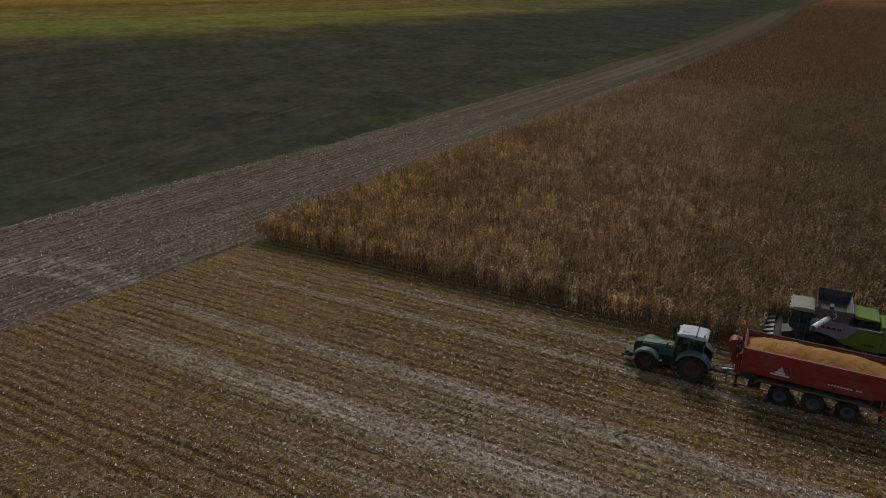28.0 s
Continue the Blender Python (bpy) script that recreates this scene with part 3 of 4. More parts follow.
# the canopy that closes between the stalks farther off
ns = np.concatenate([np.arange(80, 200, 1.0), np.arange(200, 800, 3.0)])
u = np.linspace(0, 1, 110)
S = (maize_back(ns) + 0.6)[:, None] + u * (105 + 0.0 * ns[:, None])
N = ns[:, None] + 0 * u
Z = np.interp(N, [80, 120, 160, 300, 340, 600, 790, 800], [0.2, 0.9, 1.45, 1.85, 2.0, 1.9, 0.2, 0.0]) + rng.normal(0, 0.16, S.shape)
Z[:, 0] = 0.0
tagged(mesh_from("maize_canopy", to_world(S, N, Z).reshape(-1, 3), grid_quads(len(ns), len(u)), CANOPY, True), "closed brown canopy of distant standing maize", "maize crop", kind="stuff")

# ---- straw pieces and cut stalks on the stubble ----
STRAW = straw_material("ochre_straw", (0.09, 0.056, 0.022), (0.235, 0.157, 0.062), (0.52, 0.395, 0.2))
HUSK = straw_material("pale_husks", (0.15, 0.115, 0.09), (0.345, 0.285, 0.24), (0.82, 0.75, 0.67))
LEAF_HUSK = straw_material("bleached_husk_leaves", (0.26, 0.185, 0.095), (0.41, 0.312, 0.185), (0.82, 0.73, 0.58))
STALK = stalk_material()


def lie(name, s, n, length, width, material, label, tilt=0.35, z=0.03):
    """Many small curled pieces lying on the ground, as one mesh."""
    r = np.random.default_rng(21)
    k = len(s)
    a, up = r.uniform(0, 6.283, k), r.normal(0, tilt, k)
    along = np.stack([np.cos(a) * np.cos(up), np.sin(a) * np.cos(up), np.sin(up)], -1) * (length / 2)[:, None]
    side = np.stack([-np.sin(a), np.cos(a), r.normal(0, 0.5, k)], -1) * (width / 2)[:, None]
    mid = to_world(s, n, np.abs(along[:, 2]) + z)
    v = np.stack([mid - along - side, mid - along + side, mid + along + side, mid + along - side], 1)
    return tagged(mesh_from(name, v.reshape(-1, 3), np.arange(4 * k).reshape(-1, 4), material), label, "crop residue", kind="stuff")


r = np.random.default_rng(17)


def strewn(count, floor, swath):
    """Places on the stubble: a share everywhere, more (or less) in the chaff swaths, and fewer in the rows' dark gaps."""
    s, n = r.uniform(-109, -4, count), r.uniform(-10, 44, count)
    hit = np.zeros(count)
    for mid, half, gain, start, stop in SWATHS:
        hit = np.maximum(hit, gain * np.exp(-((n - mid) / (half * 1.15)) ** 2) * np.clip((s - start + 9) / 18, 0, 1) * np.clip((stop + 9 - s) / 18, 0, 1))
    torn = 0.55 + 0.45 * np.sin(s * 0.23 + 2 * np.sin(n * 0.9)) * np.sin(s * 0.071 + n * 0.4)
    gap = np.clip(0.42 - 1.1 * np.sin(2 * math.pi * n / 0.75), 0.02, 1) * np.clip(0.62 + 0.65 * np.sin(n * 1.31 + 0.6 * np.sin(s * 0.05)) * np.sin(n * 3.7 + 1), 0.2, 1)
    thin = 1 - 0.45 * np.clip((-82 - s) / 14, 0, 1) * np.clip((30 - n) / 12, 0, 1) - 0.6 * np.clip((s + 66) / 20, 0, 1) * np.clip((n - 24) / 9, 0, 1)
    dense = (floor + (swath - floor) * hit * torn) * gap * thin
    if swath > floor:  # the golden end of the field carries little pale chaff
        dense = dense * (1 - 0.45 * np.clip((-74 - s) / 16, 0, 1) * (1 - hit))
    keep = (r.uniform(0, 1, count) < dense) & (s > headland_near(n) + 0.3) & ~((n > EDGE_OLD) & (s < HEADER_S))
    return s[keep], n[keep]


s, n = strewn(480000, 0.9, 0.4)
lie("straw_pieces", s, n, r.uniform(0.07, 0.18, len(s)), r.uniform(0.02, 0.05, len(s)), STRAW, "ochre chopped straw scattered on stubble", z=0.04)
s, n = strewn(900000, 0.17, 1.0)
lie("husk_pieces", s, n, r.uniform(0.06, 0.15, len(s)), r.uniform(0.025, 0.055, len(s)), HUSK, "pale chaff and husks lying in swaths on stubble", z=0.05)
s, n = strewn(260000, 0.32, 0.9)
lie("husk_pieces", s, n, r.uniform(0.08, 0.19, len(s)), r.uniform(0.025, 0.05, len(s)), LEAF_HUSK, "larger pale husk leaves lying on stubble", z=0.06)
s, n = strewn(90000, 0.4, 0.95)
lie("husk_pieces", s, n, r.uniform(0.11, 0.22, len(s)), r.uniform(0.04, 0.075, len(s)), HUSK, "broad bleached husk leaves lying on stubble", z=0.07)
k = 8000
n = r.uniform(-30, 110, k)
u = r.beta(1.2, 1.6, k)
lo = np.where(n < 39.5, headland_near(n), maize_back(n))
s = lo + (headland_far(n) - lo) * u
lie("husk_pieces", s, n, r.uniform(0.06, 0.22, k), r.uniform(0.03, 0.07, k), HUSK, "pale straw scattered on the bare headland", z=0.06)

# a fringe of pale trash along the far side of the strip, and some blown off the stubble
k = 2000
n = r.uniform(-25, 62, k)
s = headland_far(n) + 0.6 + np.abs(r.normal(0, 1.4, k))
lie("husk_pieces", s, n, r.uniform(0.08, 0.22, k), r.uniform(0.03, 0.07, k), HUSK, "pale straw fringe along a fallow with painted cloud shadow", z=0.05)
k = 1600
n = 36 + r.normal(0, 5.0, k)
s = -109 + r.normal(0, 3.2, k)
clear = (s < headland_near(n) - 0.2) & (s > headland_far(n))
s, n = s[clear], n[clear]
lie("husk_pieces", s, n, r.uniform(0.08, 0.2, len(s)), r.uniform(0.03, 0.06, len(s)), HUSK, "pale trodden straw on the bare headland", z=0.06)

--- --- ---

#### WRITTEN EXERCISE:
Exactly restate the lines from the beginning of the data through the line with "STALK = stalk_material()", and no others, keeping pictures out.

#### SOLUTION:
28.0 s
Continue the Blender Python (bpy) script that recreates this scene with part 3 of 4. More parts follow.
# the canopy that closes between the stalks farther off
ns = np.concatenate([np.arange(80, 200, 1.0), np.arange(200, 800, 3.0)])
u = np.linspace(0, 1, 110)
S = (maize_back(ns) + 0.6)[:, None] + u * (105 + 0.0 * ns[:, None])
N = ns[:, None] + 0 * u
Z = np.interp(N, [80, 120, 160, 300, 340, 600, 790, 800], [0.2, 0.9, 1.45, 1.85, 2.0, 1.9, 0.2, 0.0]) + rng.normal(0, 0.16, S.shape)
Z[:, 0] = 0.0
tagged(mesh_from("maize_canopy", to_world(S, N, Z).reshape(-1, 3), grid_quads(len(ns), len(u)), CANOPY, True), "closed brown canopy of distant standing maize", "maize crop", kind="stuff")

# ---- straw pieces and cut stalks on the stubble ----
STRAW = straw_material("ochre_straw", (0.09, 0.056, 0.022), (0.235, 0.157, 0.062), (0.52, 0.395, 0.2))
HUSK = straw_material("pale_husks", (0.15, 0.115, 0.09), (0.345, 0.285, 0.24), (0.82, 0.75, 0.67))
LEAF_HUSK = straw_material("bleached_husk_leaves", (0.26, 0.185, 0.095), (0.41, 0.312, 0.185), (0.82, 0.73, 0.58))
STALK = stalk_material()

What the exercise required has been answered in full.